Data excerpt:
[Begin]

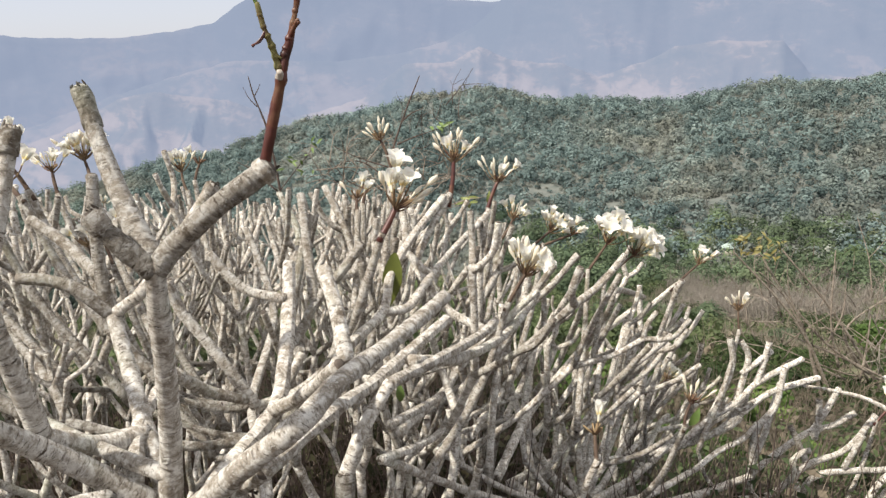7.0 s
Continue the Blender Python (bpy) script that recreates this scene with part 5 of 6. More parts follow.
limb(tree_A, [(0.022, 1.632, 4.464), (0.024, 1.63, 4.468), (0.025, 1.628, 4.471)], 0.0046, 0.0038, PALE_TWIG, "cut_scar")
knobby(tree_A, "bud", [(0.050, 1.64, 4.553), (0.0525, 1.64, 4.570), (0.056, 1.64, 4.588)], 0.0026, 0.0009, [(0.45, 0.0026, 0.30), (0.0, 0.0006, 0.1)], SPINDLE)

limb(tree_A, [(-0.264, 2.304, 3.602), (-0.448, 2.215, 3.63), (-0.704, 2.2, 3.702)], 0.0123, 0.0110, sides=10)
limb(tree_A, [(-1.186, 3.060, ground_height(-1.186, 3.060) - 0.05), (-1.225, 3.030, 3.261), (-1.383, 3.0, 3.711)], 0.0152, 0.0101, sides=10)
limb(tree_A, [(-1.745, 4.060, ground_height(-1.745, 4.060) - 0.05), (-1.792, 4.030, 2.732), (-1.983, 4.0, 3.182)], 0.0152, 0.0101, sides=10)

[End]

Stated problem: Exactly reproduce the run of lines from the start of the listing through the line with "0.0006, 0.1)], SPINDLE)", inclusive; pictures are not copied.

Response below:
7.0 s
Continue the Blender Python (bpy) script that recreates this scene with part 5 of 6. More parts follow.
limb(tree_A, [(0.022, 1.632, 4.464), (0.024, 1.63, 4.468), (0.025, 1.628, 4.471)], 0.0046, 0.0038, PALE_TWIG, "cut_scar")
knobby(tree_A, "bud", [(0.050, 1.64, 4.553), (0.0525, 1.64, 4.570), (0.056, 1.64, 4.588)], 0.0026, 0.0009, [(0.45, 0.0026, 0.30), (0.0, 0.0006, 0.1)], SPINDLE)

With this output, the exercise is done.